EXERCISE:
Transcribe every line exactly. Leave the pictures behind.

COLLECTED DATA:
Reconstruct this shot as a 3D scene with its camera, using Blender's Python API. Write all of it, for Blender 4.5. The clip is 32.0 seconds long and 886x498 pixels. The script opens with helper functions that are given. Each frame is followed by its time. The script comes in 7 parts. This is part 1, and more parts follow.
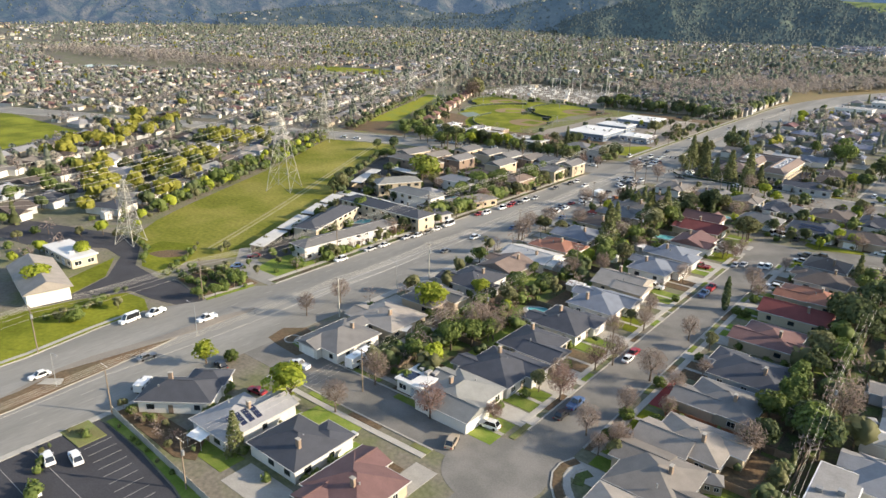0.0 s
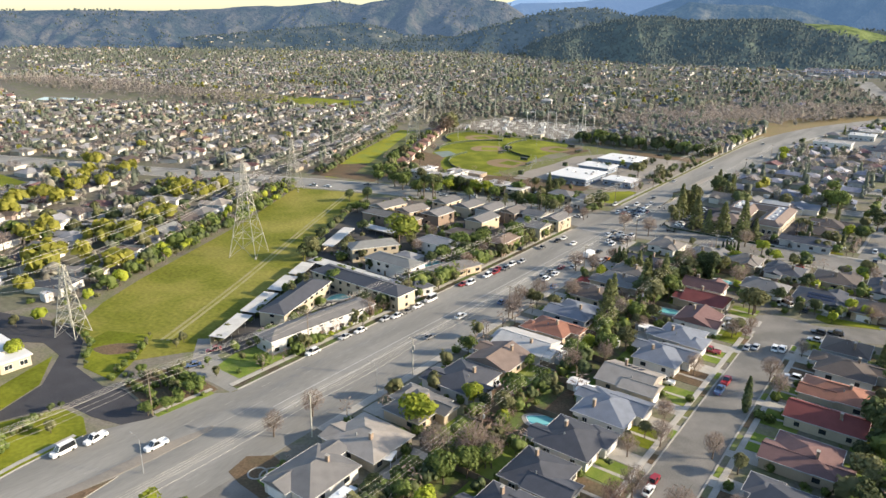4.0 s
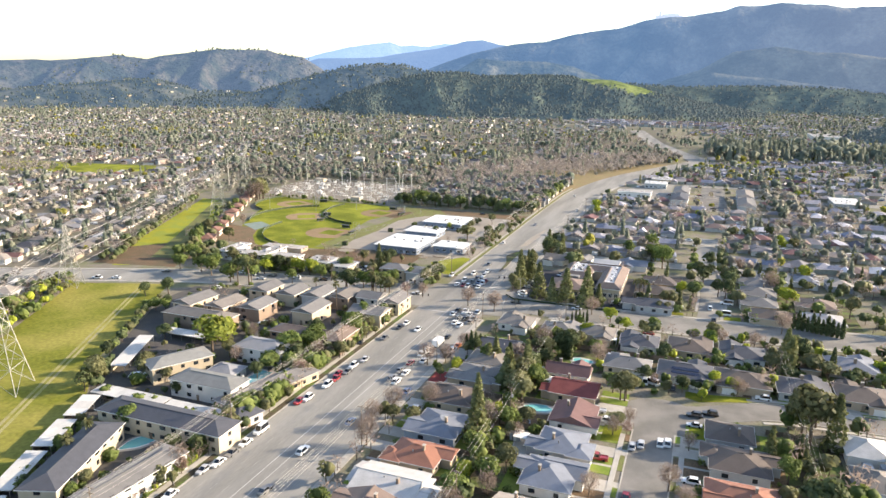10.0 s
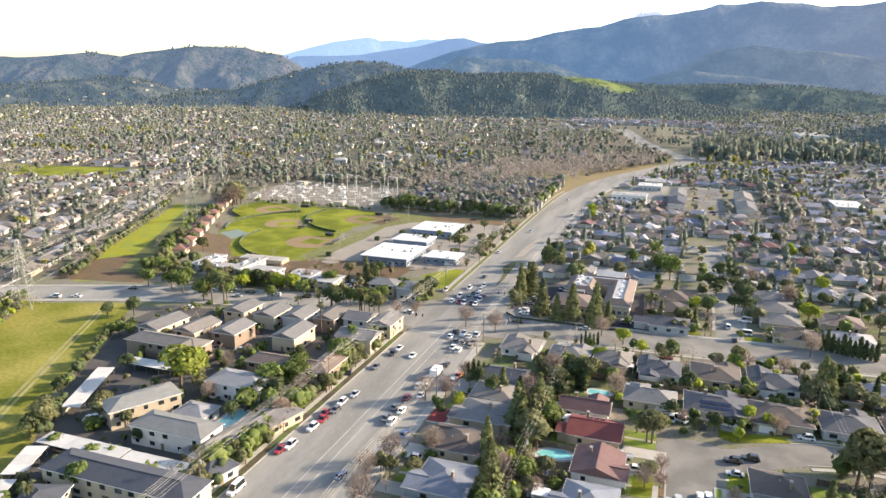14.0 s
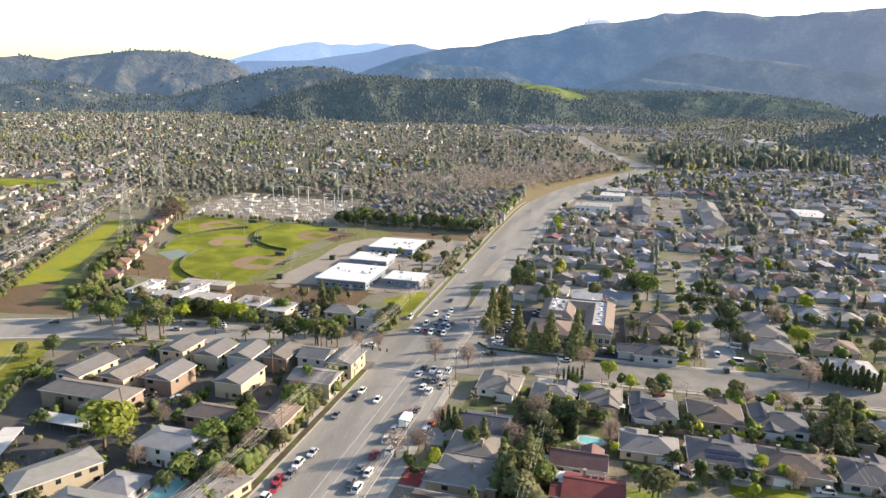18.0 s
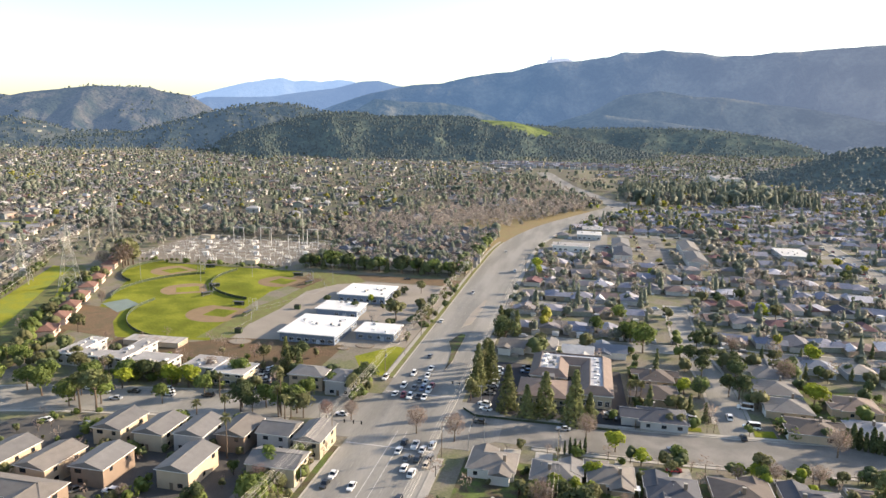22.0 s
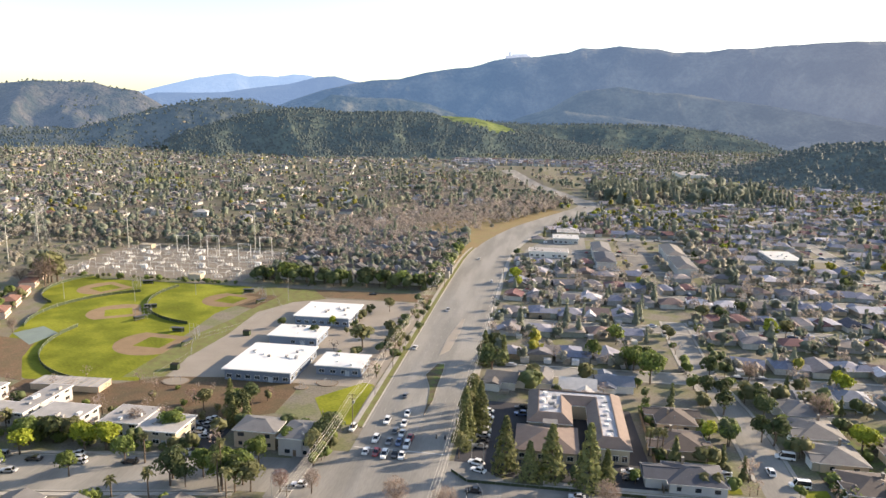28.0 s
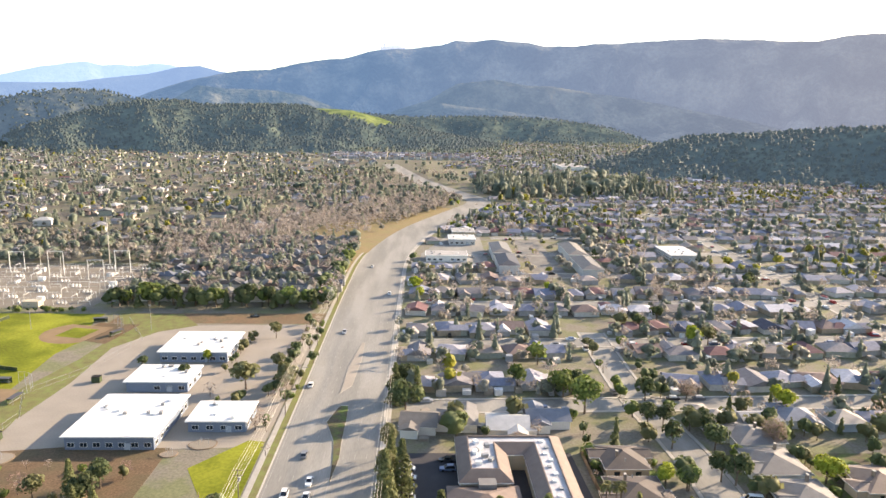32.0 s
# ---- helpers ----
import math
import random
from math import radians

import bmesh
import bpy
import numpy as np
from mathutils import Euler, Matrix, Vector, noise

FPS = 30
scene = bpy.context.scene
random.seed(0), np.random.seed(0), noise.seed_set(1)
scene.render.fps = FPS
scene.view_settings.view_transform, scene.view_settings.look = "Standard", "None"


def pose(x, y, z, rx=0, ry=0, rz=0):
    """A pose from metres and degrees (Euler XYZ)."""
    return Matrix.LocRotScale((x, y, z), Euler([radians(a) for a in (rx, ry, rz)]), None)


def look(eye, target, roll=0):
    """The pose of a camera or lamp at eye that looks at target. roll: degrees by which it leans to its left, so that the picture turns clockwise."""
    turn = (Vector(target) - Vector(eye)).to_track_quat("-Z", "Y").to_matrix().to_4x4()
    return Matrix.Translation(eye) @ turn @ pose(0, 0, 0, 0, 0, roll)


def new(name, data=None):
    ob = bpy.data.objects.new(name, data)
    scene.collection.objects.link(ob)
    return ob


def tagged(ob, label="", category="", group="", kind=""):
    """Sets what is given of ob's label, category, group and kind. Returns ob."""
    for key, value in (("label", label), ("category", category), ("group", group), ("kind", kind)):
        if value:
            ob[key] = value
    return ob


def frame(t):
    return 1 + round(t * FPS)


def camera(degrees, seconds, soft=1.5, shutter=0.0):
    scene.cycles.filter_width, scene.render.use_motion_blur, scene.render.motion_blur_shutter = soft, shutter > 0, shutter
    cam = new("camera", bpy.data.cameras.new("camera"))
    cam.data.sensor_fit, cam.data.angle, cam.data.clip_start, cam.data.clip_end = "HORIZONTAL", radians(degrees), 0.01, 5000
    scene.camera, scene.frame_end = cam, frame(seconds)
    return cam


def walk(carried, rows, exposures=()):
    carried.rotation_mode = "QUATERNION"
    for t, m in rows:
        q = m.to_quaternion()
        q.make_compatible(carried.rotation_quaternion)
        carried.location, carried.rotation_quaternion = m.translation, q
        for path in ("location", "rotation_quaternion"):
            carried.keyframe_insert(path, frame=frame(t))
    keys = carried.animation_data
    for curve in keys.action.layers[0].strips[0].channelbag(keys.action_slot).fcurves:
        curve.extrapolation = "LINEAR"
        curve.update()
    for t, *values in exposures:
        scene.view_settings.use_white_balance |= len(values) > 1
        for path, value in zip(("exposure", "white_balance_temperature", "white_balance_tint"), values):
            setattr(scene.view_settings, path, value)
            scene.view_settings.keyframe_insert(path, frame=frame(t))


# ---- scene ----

CORRECT OUTPUT:
Reconstruct this shot as a 3D scene with its camera, using Blender's Python API. Write all of it, for Blender 4.5. The clip is 32.0 seconds long and 886x498 pixels. The script opens with helper functions that are given. Each frame is followed by its time. The script comes in 7 parts. This is part 1, and more parts follow.
0.0 s
4.0 s
10.0 s
14.0 s
18.0 s
22.0 s
28.0 s
32.0 s
# ---- helpers ----
import math
import random
from math import radians

import bmesh
import bpy
import numpy as np
from mathutils import Euler, Matrix, Vector, noise

FPS = 30
scene = bpy.context.scene
random.seed(0), np.random.seed(0), noise.seed_set(1)
scene.render.fps = FPS
scene.view_settings.view_transform, scene.view_settings.look = "Standard", "None"


def pose(x, y, z, rx=0, ry=0, rz=0):
    """A pose from metres and degrees (Euler XYZ)."""
    return Matrix.LocRotScale((x, y, z), Euler([radians(a) for a in (rx, ry, rz)]), None)


def look(eye, target, roll=0):
    """The pose of a camera or lamp at eye that looks at target. roll: degrees by which it leans to its left, so that the picture turns clockwise."""
    turn = (Vector(target) - Vector(eye)).to_track_quat("-Z", "Y").to_matrix().to_4x4()
    return Matrix.Translation(eye) @ turn @ pose(0, 0, 0, 0, 0, roll)


def new(name, data=None):
    ob = bpy.data.objects.new(name, data)
    scene.collection.objects.link(ob)
    return ob


def tagged(ob, label="", category="", group="", kind=""):
    """Sets what is given of ob's label, category, group and kind. Returns ob."""
    for key, value in (("label", label), ("category", category), ("group", group), ("kind", kind)):
        if value:
            ob[key] = value
    return ob


def frame(t):
    return 1 + round(t * FPS)


def camera(degrees, seconds, soft=1.5, shutter=0.0):
    scene.cycles.filter_width, scene.render.use_motion_blur, scene.render.motion_blur_shutter = soft, shutter > 0, shutter
    cam = new("camera", bpy.data.cameras.new("camera"))
    cam.data.sensor_fit, cam.data.angle, cam.data.clip_start, cam.data.clip_end = "HORIZONTAL", radians(degrees), 0.01, 5000
    scene.camera, scene.frame_end = cam, frame(seconds)
    return cam


def walk(carried, rows, exposures=()):
    carried.rotation_mode = "QUATERNION"
    for t, m in rows:
        q = m.to_quaternion()
        q.make_compatible(carried.rotation_quaternion)
        carried.location, carried.rotation_quaternion = m.translation, q
        for path in ("location", "rotation_quaternion"):
            carried.keyframe_insert(path, frame=frame(t))
    keys = carried.animation_data
    for curve in keys.action.layers[0].strips[0].channelbag(keys.action_slot).fcurves:
        curve.extrapolation = "LINEAR"
        curve.update()
    for t, *values in exposures:
        scene.view_settings.use_white_balance |= len(values) > 1
        for path, value in zip(("exposure", "white_balance_temperature", "white_balance_tint"), values):
            setattr(scene.view_settings, path, value)
            scene.view_settings.keyframe_insert(path, frame=frame(t))


# ---- scene ----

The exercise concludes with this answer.